Read the workbook intro: "A cover letter is like a book introduction, it gives a sneak peek of who you are and makes the reader want to learn more about you. A cover letter is a short letter that you send with your resume for a job application. This letter is personalized and introduces you to the employer."

Project the workbook's 5 steps for writing a cover letter (p. 143):

  1. Begin with a Professional Greeting: "Dear Ms. Smith" or "Dear Hiring Manager"
  2. Opening Paragraph: Mention the job title, company name, and why you are excited to work there
  3. Body Paragraph (Show What You Can Do): Show off skills and experience with examples
  4. Closing Paragraph: Thank the employer, express enthusiasm, mention you would love an interview
  5. Sign Off Professionally: "Sincerely" or "Best Regards" + full name

Walk through a worked example on the projector. Use the biomedical career the class just explored:

Dear Hiring Manager,

I am writing to apply for the Lab Assistant position at UT Southwestern Medical Center. Biomedical research is exciting to me because it solves problems that affect millions of people, and your work on cancer research is particularly inspiring.

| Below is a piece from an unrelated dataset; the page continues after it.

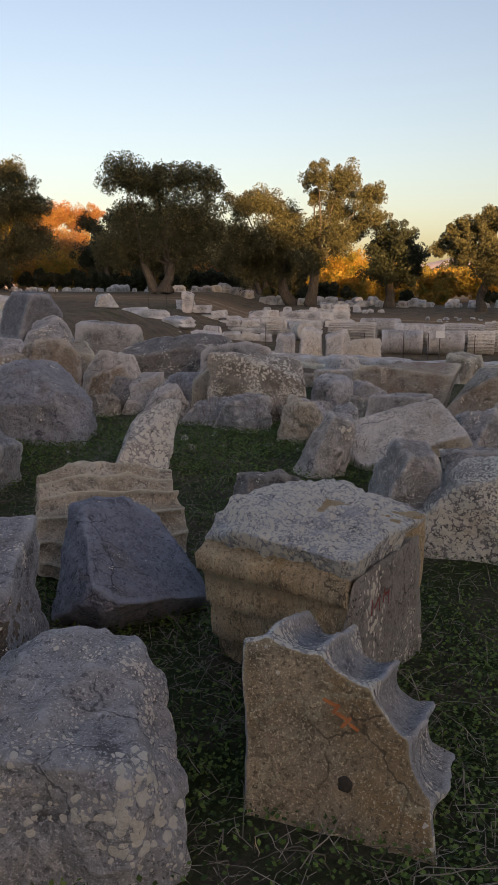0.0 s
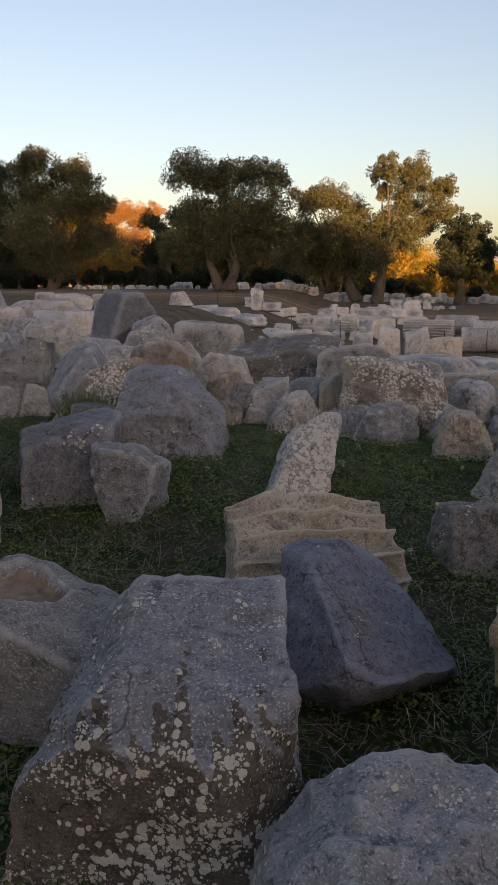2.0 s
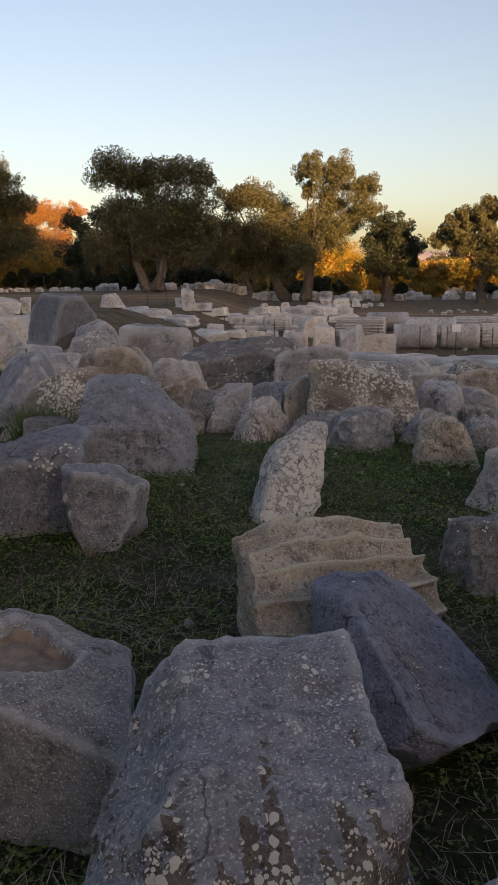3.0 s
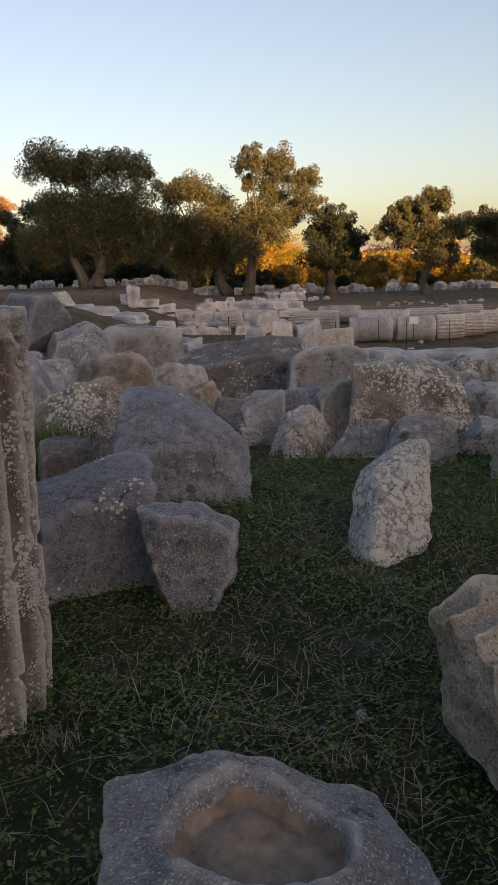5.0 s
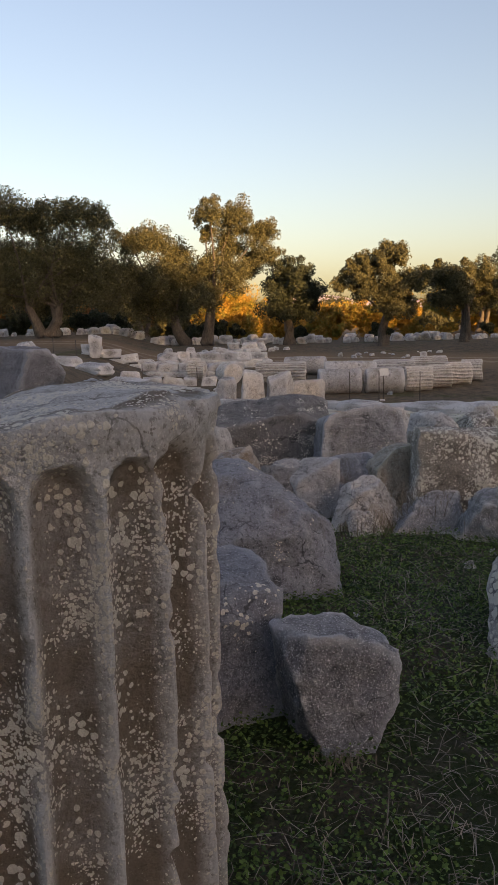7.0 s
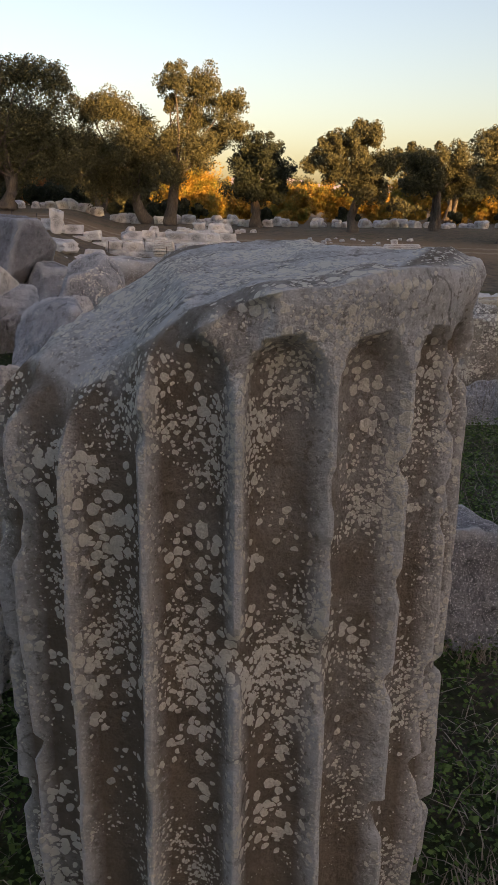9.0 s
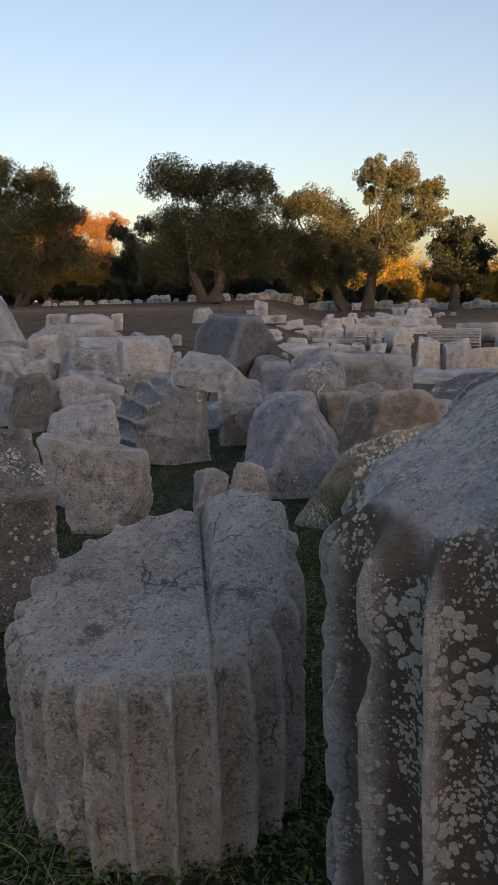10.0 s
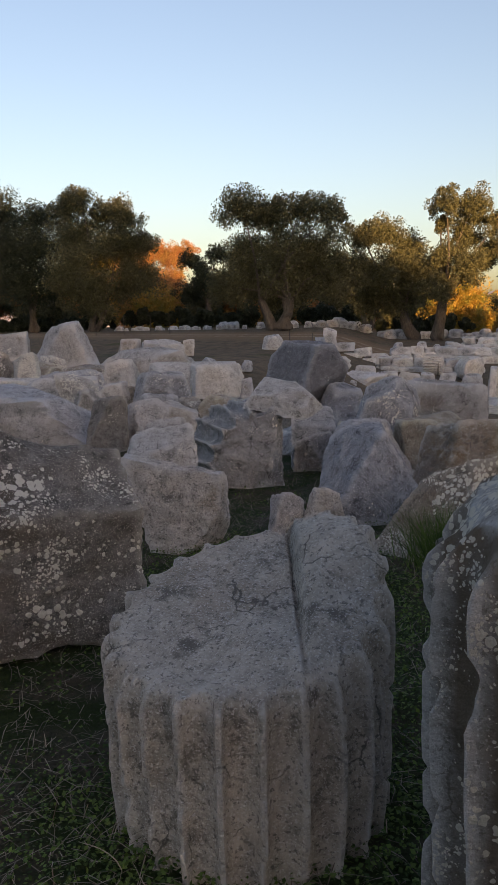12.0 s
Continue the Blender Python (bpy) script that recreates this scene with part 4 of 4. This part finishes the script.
marker.matrix_world = pose(-6.85, 42.6, ground_height(-6.85, 42.6) - 0.06)
tagged(marker, "short upright pale marble post on the temple floor", "stone")
# tall upright jamb and its neighbour
jamb = new("door_jamb", rock_mesh("door_jamb", 0.72, 0.6, 2.05, stone_mat("pale"), 78, 2, 30, 4, 0.5))
jamb.matrix_world = pose(9.75, 29.5, ground_height(9.75, 29.5) - 0.06, 0, 3, -20)
tagged(jamb, "tall upright pale marble jamb standing in the ruin", "stone")


def iron_post(x, y, height, plate=False):
    root = tagged(new("sign_post" if plate else "iron_post"), "thin iron post with a small white plate" if plate else "thin rusty iron post standing in the ground", "post", "iron posts")
    root.location = (x, y, ground_height(x, y) - 0.05)
    bm = bmesh.new()
    bmesh.ops.create_cone(bm, cap_ends=True, segments=8, radius1=0.02, radius2=0.016, depth=height, matrix=Matrix.Translation((0, 0, height / 2)))
    me = bpy.data.meshes.new("pole")
    bm.to_mesh(me)
    bm.free()
    me.materials.append(M_IRON)
    part("pole", me, root)
    if plate:
        bm = bmesh.new()
        bmesh.ops.create_cube(bm, size=1, matrix=Matrix.Diagonal((0.34, 0.02, 0.28, 1)))
        bmesh.ops.bevel(bm, geom=bm.edges[:], offset=0.004, segments=1)
        me = bpy.data.meshes.new("plate")
        bm.to_mesh(me)
        bm.free()
        me.materials.append(M_PLATE)
        part("plate", me, root, "blank white plate").matrix_local = pose(0, -0.05, height - 0.1, -12, 0, 0)


iron_post(4.9, 33.6, 1.25, True)
for x, y, h in ((-8.6, 41.0, 1.1), (-7.4, 39.6, 1.1), (-4.4, 36.5, 1.2), (-2.2, 35.2, 1.3), (3.4, 32.8, 1.3), (4.2, 31.6, 1.3), (1.9, 33.6, 1.2), (6.2, 33.2, 1.2)):
    iron_post(x, y, h)
for x, y in ((-23.4, 55.0), (-21.6, 55.5), (-19.9, 56.0), (-18.6, 56.0), (-25.4, 54.5)):
    iron_post(x, y, 1.3)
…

I have strong skills in math and science. In my 7th-grade Career and College Exploration course, I designed a vital signs monitor using a micro:bit microcontroller and led my team's emergency response project. I learn quickly and pay attention to detail.

Thank you for your time. I would love the opportunity to interview and learn more about the Lab Assistant role.

Sincerely, [Student Name]

Students then draft their own cover letter for a job they would love to have at a company they are interested in (workbook activity, p. 143). The job can be biomedical, but doesn't have to be, the goal is to practice the 5-step format.

After drafting, students swap with a partner and provide constructive feedback (workbook activity).

DOK 2: How would you describe what makes a cover letter different from a resume? Why do employers want to read both?

Facilitation Tip

Tell students upfront: this is a DRAFT. Real cover letters get revised many times. The goal today is to learn the 5-step structure, not to write a perfect letter.


Exit Ticket (3 min)

EXIT TICKET (Mini-Case / Scenario Application) · Printable PDF:

Scenario: Imani is applying for a summer Lab Assistant position at UT Southwestern Medical Center. She is 17, has NO paid work experience, but she is on her school's Science Olympiad team and helped at a community health fair last summer.

  1. Which TWO cover letter sections (of the 5 from today: Greeting / Opening Paragraph / Body Paragraph / Closing Paragraph / Sign Off) are MOST important for Imani's case, and why?

Section A: _____. Why: _____________

Section B: _____. Why: _____________

  1. Write ONE sentence Imani could include in her Body Paragraph to "show what she can do" using her real experience (Science Olympiad OR the health fair):

(d(1)(C), d(7)(B))


Differentiation

  • Support: Provide a fill-in-the-blank cover letter template with each of the 5 sections labeled. Allow students to write the letter for a familiar job (cashier, babysitter) instead of a biomedical career.
  • Extension: Students write TWO cover letters, one for a Lab Tech position and one for a customer service position. How does the language change to match each audience?
  • ELL: Bilingual cover letter template. Pre-teach: Greeting = Saludo, Position = Puesto, Skills = Habilidades, Experience = Experiencia, Sincerely = Atentamente.